Why? Because this business of health isn't about punishment, it's about being kind to ourselves. I believe the kindness should come first, the giving to ourselves should come first, and then we will be more likely to experience giving up whatever is bad for us as a gift, too, rather than a punishment.
I even (sometimes) suggest that they thank their ailments, because every symptom is a lesson, a signpost to what can be done to help the body (which is you, after all) to recover. I often have to argue this one and remind them that if the body - like everything in nature - is designed to survive, it makes no logical sense to believe it is 'attacking you'.
Then there are 'autoimmune diseases', which I believe are nothing of the sort. There is no way the body would attack itself; it is confused by something, yes, but clear up the confusion and the so-called attack will end. Yes, I do know such a statement could have me burned at the stake for heresy these days and no, I cannot offer studies as proof. I can only go by my own experience and others I have seen who are now free of what were diagnosed as autoimmune disorders. How did it happen? Nourishment and a changed relationship with the body/self.

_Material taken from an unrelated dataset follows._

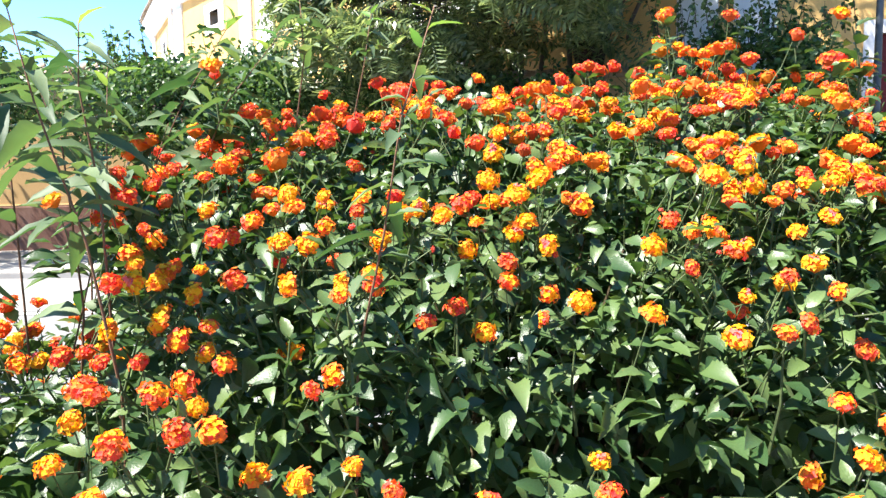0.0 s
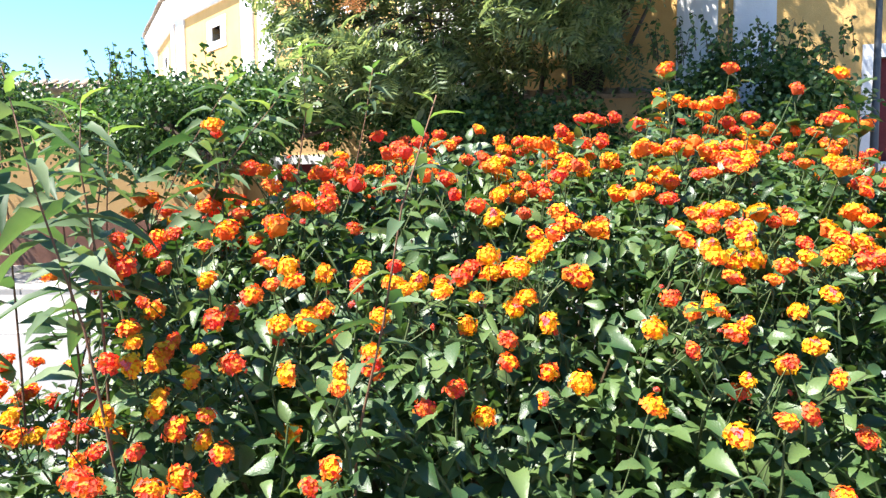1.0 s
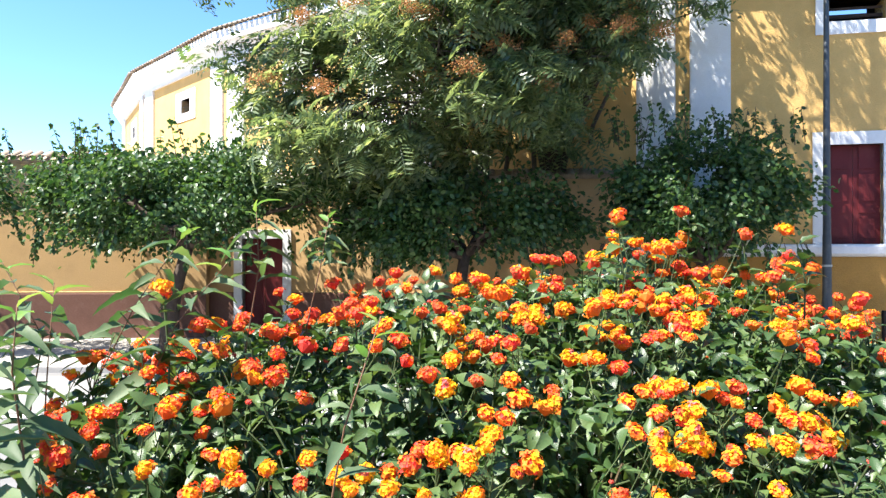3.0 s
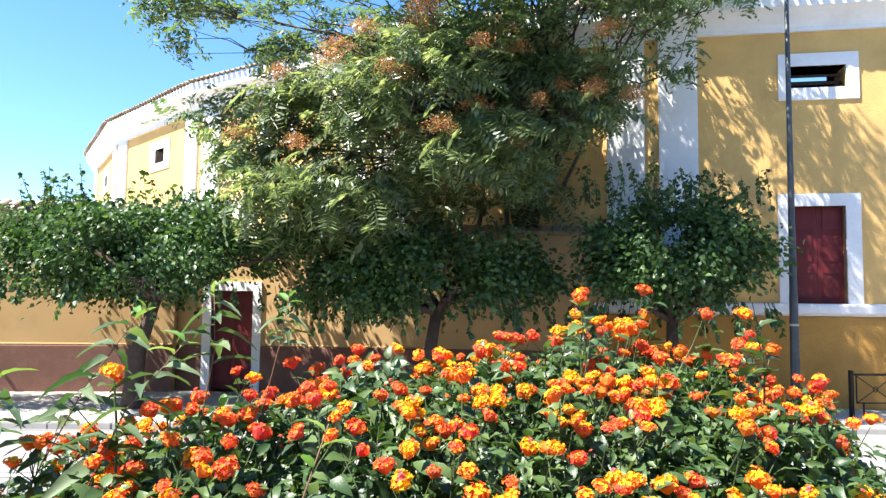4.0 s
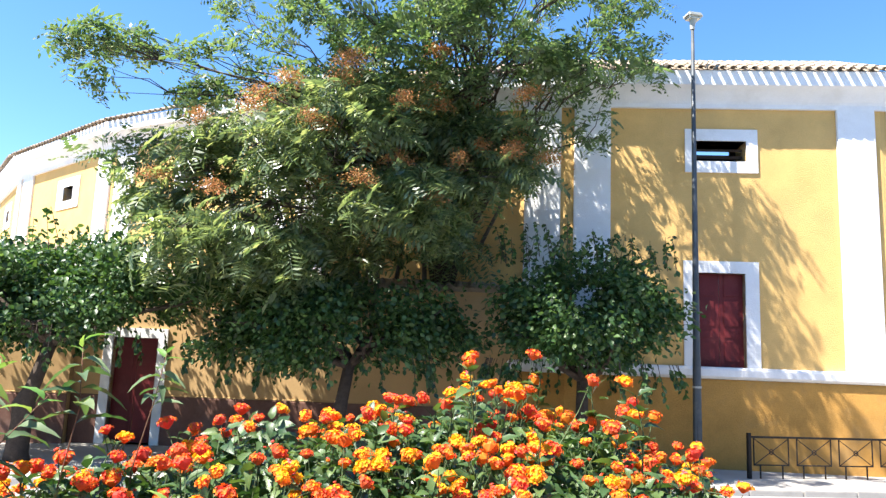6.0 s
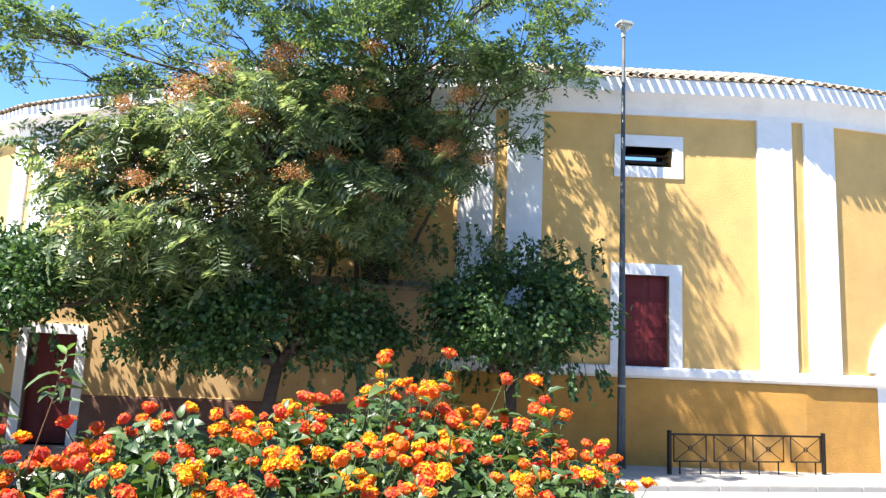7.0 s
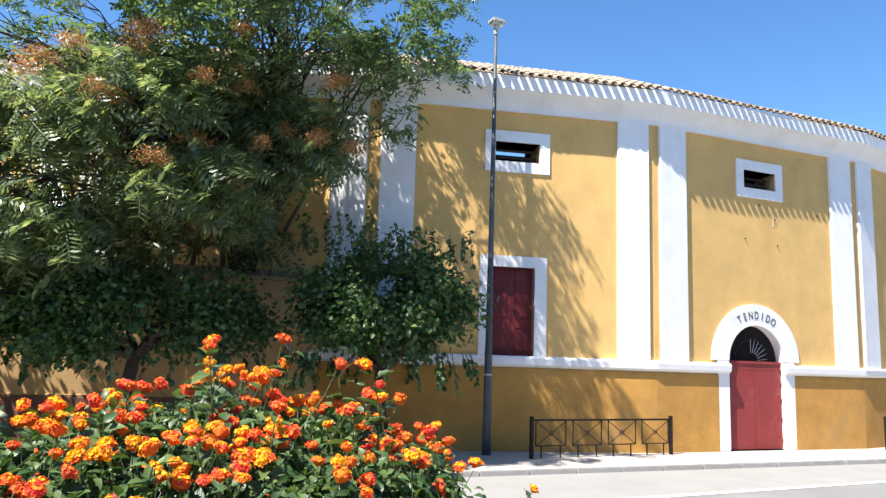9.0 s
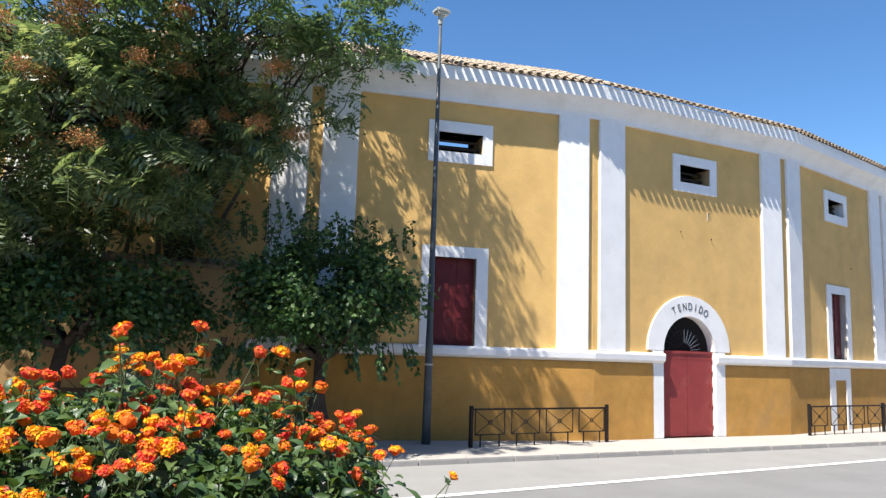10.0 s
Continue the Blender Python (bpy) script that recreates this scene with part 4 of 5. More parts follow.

After all, our bodies are who we are, at least as long as we live in them. Being human is complicated and oh boy can we ever be fools. But beating ourselves up with harsh treatments and anger, just for being sick, doesn't make sense to me.
So this flu? Yummy onion soup. Equally delicious yogi tea. Spoonfuls of mullein syrup to keep the fluids from getting stuck in the chest - delightful. A couple of lazy days in pyjamas, and relaxing long steamy showers. Oh and hot water bottles at our feet. In other words, we will pamper ourselves until we're better.
That's how I believe natural medicine works. When I think of all the beautiful medicine plants that I've worked with (to relieve me of what 'they' called symptoms of fibro, the rigours of menopause, the joints worn out from cleaning rich women's houses and the various twists and injuries from my adventures) I feel that I have pampered myself by giving my body what it needs, every time. And why not? I deserve love, and the first person who has to love me is me.